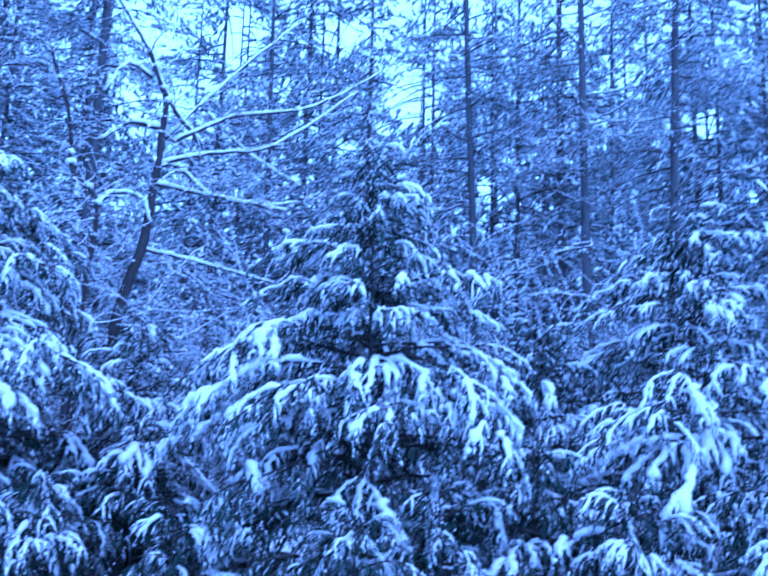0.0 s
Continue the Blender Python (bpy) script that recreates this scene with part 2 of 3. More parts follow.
# ---- hemlocks: trunk, drooping boughs, and the snow that each bough carries ----
def bough_meshes(rng, length, load):
    """An arching bough, 'length' metres long, along +x, with twigs that hang like fingers; its needles; and its snow."""
    wood, green, snow = Geo(), Geo(), Geo()
    up = Vector((0, 0, 1))

    def arch(start, heading, ln, first, last):
        """A line that leaves at the angle 'first' above level and bends over to 'last'."""
        n = max(5, int(ln * 8))
        pts, p = [Vector(start)], Vector(start)
        for i in range(n):
            a = radians(first + (last - first) * ((i + 0.5) / n) ** 1.2 + rng.uniform(-7, 7))
            h = heading + radians(rng.uniform(-8, 8))
            p = p + Vector((math.cos(h) * math.cos(a), math.sin(h) * math.cos(a), math.sin(a))) * (ln / n)
            pts.append(p)
        return pts

    main = arch((0, 0, 0), 0.0, length * 1.12, rng.uniform(8, 24), rng.uniform(-72, -46))
    lines = [(main, length, 0.28)]
    n = len(main) - 1
    if length > 0.8:
        for k in range(int(3 + 1.9 * length)):
            j = rng.randint(max(1, n // 4), n - 1)
            u = j / n
            ln = length * (0.7 - 0.42 * u) * rng.uniform(0.6, 1.1)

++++

Write out exactly the opening lines of the data, stopping after the line that holds "up = Vector((0, 0, 1))". Exclude pictures.

» THE SOLUTION
0.0 s
Continue the Blender Python (bpy) script that recreates this scene with part 2 of 3. More parts follow.
# ---- hemlocks: trunk, drooping boughs, and the snow that each bough carries ----
def bough_meshes(rng, length, load):
    """An arching bough, 'length' metres long, along +x, with twigs that hang like fingers; its needles; and its snow."""
    wood, green, snow = Geo(), Geo(), Geo()
    up = Vector((0, 0, 1))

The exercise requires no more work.